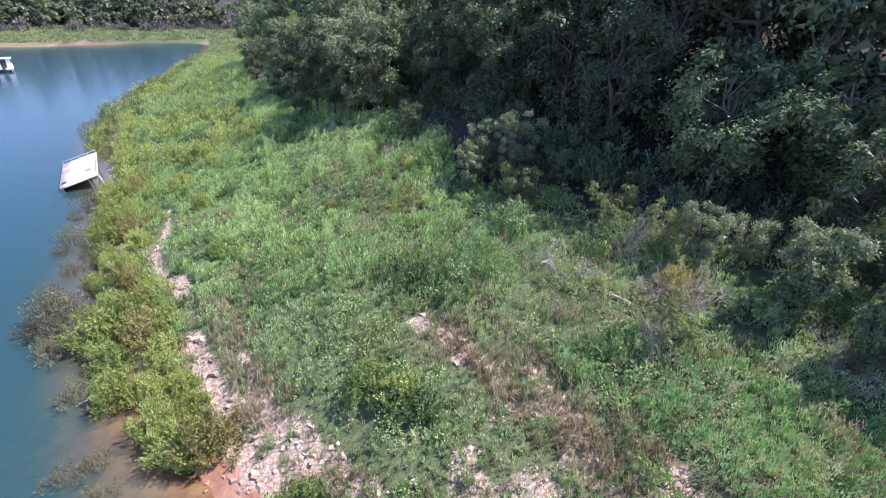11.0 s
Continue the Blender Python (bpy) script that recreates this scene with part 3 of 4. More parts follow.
for x, y, s, k in ((3.4, 33.2, 0.8, BIG_LIGHTS[1]), (3.0, 30.4, 0.66, BIG_LIGHTS[0]), (5.0, 26.8, 0.85, GREYS[0]), (0.6, 35.0, 0.95, GREYS[0]), (7.8, 23.4, 0.6, GREYS[1]), (0.4, 32.2, 0.9, LIGHTS[0]), (7.6, 24.4, 0.9, GREYS[2]), (5.6, 37.4, 1.2, LIGHTS[0]), (3.6, 38.6, 1.1, GREYS[2]), (7.6, 39.4, 1.1, GREYS[1]), (8.8, 37.0, 1.0, LIGHTS[1]), (8.6, 30.6, 1.1, LIGHTS[1]),
                   (-19.9, 69.8, 0.6, GREYS[1]), (-20.8, 77.2, 0.6, GREYS[2])):
    plant(k, x, y, rng, s, label="small grey-green tree standing in the weeds before the woods")
SAPLINGS = [make_tree("sapling", LEAF_OAK if i == 1 else LEAF_OLIVE, 450 + i, 3.4, 1.55, 28, 165, 0.092, 0.12, rng.uniform(-0.1, 0.1)) for i in range(3)]
for k in SAPLINGS:
    tagged(k, "olive-green young tree with a spreading crown in the brush", "tree", "young trees in the brush")
for x, y, s in ((2.6, 16.2, 0.85), (2.2, 20.2, 0.85), (1.6, 20.8, 0.9), (3.4, 19.6, 0.95), (4.8, 19.0, 0.95), (6.1, 18.9, 1.05), (7.0, 20.2, 1.0), (5.6, 22.0, 0.75), (6.8, 22.4, 0.7), (9.6, 15.6, 0.85), (10.6, 16.2, 0.9),
                (9.0, 11.9, 0.95), (10.4, 11.8, 1.05), (11.8, 11.4, 1.15), (13.3, 10.3, 1.4), (14.8, 10.2, 1.3), (12.6, 13.4, 1.1), (9.4, 19.0, 1.0), (16.0, 12.4, 1.1), (-0.5, 24.9, 0.66), (-9.3, 29.2, 0.62), (-9.6, 32.2, 0.5),
                (-1.6, 27.9, 0.75), (-2.8, 30.4, 0.6), (-6.7, 36.9, 0.8), (-8.5, 38.8, 0.6), (-10.4, 40.8, 0.62), (-13.2, 46.9, 0.6), (-11.0, 43.2, 0.6), (-4.2, 25.6, 0.55), (-13.4, 36.8, 0.55)):
    plant(SAPLINGS[rng.integers(3)], x, y, rng, s)
remove(SAPLINGS + COLUMNS)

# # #

▶ BRIEF: Count the lines above in which the word "with" appears, then state only that count.

▶ FULL SOLUTION: 2